La prima volta da maggioritari. La Valle registra il nuovo status senza fare una piega, con invidiabile aplomb, mettendo in campo la moltitudine variegata e compatta di sempre. Un fiume ininterrotto di gente che riempie tutti gli otto chilometri che separano Susa da Bussoleno, la stessa impressionante folla dello scorso anno, quando se ne contarono cinquantamila. Forse di più. Ma, appunto, stesse espressioni rilassate e determinate di prima. Stessa sensazione piacevole di appartenenza. Stessa composizione multigenerazionale, con madri e figlie, nonni e nipoti, nuclei famigliari magari divisi su altro ma uniti da questo. Non la forma segmentata e gergale della mobilitazione politica, ma quella inclusiva e popolare di un’espressione di territorio. Al comizio finale, il primo intervento non è stato di un leader politico, e neppure di un amministratore (che pure sono numerosi), ma del padre di Nicolas, uno dei bambini feriti dall’esplosione di un residuato bellico. E ha parlato dell’amicizia.

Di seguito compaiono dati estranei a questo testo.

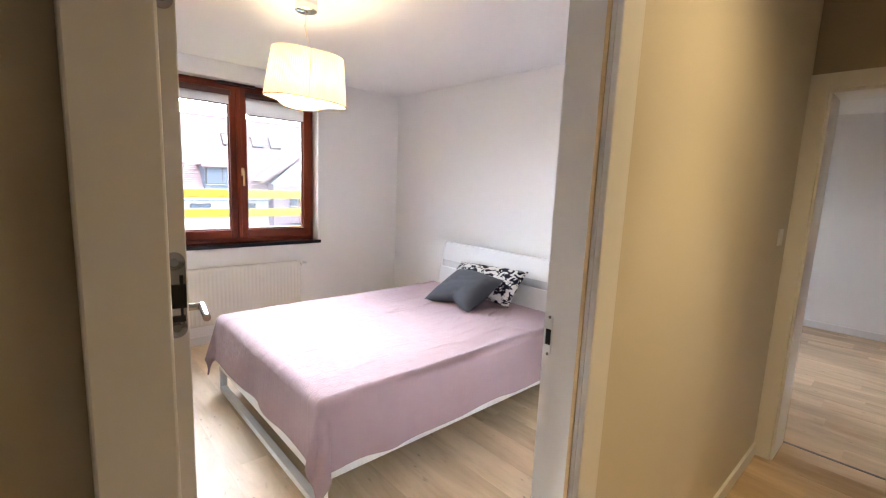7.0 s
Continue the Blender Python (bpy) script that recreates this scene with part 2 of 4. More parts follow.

Eppure lo scenario è cambiato. Politicamente. I valsusini non sono più l’isola ribelle di irriducibili, chiusi nella loro valle. Mondo alla rovescia, ridotto dentro il confine della Chiusa di San Michele. Ora la loro causa è uno dei primi punti del programma del partito di maggioranza relativa. La prova vivente della rivoluzione copernicana in corso, quasi che la loro rivoluzione locale si fosse rivelata, di colpo, stato d’animo generale. Per avere però la misura di questa svolta, è al mattino che bisogna guardare. La discontinuità radicale prodotta dal voto di febbraio sta tutta nell’immagine di Luca Abbà, che entra nel cantiere fortificato di Chiomonte scortato dalla stessa polizia che due anni or sono l’aveva inseguito su quel maledetto traliccio. E con lui entrano Lele di Askatasuna, Alberto Perino e gli altri, fino a ieri indicati come «pericoli pubblici», oggi «consulenti delle istituzioni», chiamati ufficialmente «assistenti» dei 68 deputati e senatori venuti a ispezionare il «sito strategico». Mentre Stefano Esposito, l’esponente pd pasdaran del Tav, che fino a ieri aveva monopolizzato la rappresentanza istituzionale, appare improvvisamente periferico, quasi il residuo di un cantiere avviato su un binario morto.
Ci si sarebbe potuti aspettare che, in queste circostanze, la politica divorasse il proprio popolo. Che il corteo traboccasse di bandiere cinque stelle (del partito che in valle ha stravinto le elezioni). Che fosse aperto dalla schiera di nuovi eletti. E invece niente. Il serpentone era preceduto da un delizioso trenino carico di bambini. E non trovavi una sola bandiera a cinque stelle nemmeno a cercarla col lanternino, a dimostrazione di una notevole intelligenza politica dei cosiddetti «grillini». I quali hanno evidentemente capito che un popolo, anzi una «popolazione» (al femminile), non lo si rappresenta mettendoci sopra il cappello, né marchiandolo con i propri simboli, ma lo si ascolta in silenzio. E che è molto meglio confondersi tra di esso anziché distinguersene con l’ostentazione di un’identità estranea, al contrario degli estremi residui delle formazioni vetero-comuniste, fastidiosamente chiusi nelle loro bandiere come in una corazza medievale, testimonianza di una testarda volontà di non capire.
Certo è che visto di qui, da questo «margine», lo tsunami che ha terremotato la politica italiana lo si capisce molto meglio, scaturito non da un palco da comizio, o dalla testa di un leader, e nemmeno dalla «rete», ma da una pressione tellurica di gente che non ne può più di espropriatori, monopolizzatori (interessati) della scelta e dei beni collettivi, decisori dall’alto.
Un solo slogan attraversava trasversalmente il corteo, vero comun denominatore tra generazioni, professioni, sensibilità, religioni…: «Giù le mani dalla val Susa» e, scritto sugli striscioni: «Difendiamo il nostro futuro». Sono evidentemente milioni gli elettori che vogliono che si tengano giù le mani dai «beni comuni» (a cominciare dall’habitat) e dal loro futuro. E tanto basta per spiegare un successo.